The irony of the Republicans painting unions as “forced” membership when it is actually more like paid protection is hard to swallow, but even worse is the fact that while using budgetary concerns as the reason for their assaults, if we look at Wisconsin right now as an example, Republicans in some districts are giving pay raises to non-unionized government workers, a move meant to temporarily remove the appeal of being in a union – but one that exemplifies the hypocrisy of their use of a financial emergency to justify their attacks.
So it’s not the money that’s the issue: it’s the union. And why is that? Because the unions represent the middle class and they stand behind Democrats.
This is all about removing the political power of the middle class by cutting the balls off of the unions. It has nothing to do with money, although it appears to be enhanced by pettiness in Michigan. But if Republicans are going to keep using money as an excuse to dish out political payback against organizations they don’t like, it’s high time they put their money where their mouths are and start making cuts at home, with their own salaries, perks, staff, and benefits.

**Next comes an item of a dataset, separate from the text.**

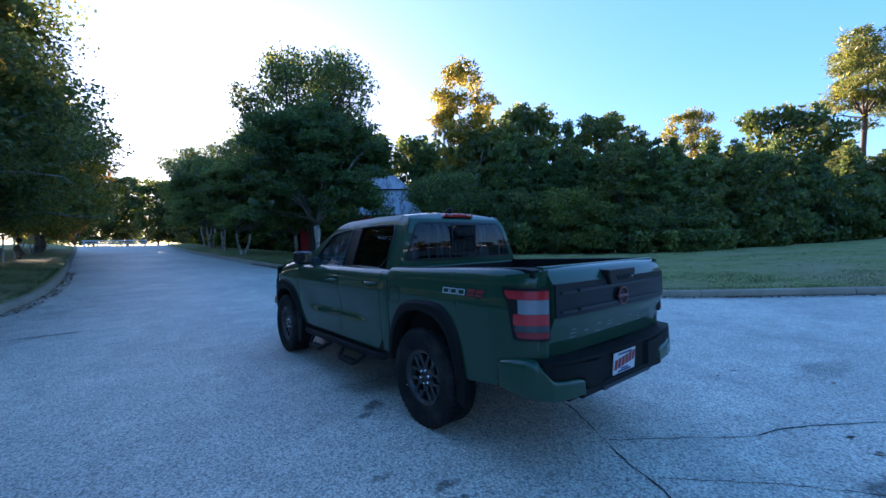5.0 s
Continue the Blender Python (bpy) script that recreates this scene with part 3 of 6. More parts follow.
# the row along the road's western kerb
elm = make_tree("street_tree", "broad dark green street tree with several pale stems", "tree", 11, 8.6, 11.4, 2.1, 0.24, 130, 112000, 0.105, L_ELM, M_BARK, stems=4, fork=1.6, profile="dome", clump=0.095, group="street trees", core=0.10)
place(elm, -11.3, 0.3, 20, 1.05)
elm2 = make_tree("street_tree", "broad dark green street tree with a pale trunk", "tree", 12, 8.3, 9.2, 1.9, 0.25, 120, 98000, 0.105, L_ELM, M_BARK, stems=1, fork=1.7, profile="dome", clump=0.095, group="street trees", core=0.10)
place(elm2, -7.2, 8.9, 0)
again(elm2, -6.6, 14.8, 130, 0.86, 0.95, "dark green street tree beside a wire fence")
gold = make_tree("street_tree", "street tree turning yellow and orange", "tree", 13, 8.6, 8.6, 1.6, 0.2, 90, 40000, 0.16, L_YELLOW, M_BARK, stems=1, fork=1.6, profile="round", clump=0.11, group="street trees", core=0.08)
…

After all, we all need to “deal” with the financial crisis and we can’t have irresponsible spendthrifts running around using the government like their personal ATM just because they are an elected official. Especially not in Michigan, where being an elected official means nothing if Snyder decides it doesn’t. Perhaps the entire legislature should be replaced with Emergency Financial Managers, and we call it what it is: Government for the corporations, not the people. Also known as Fascism.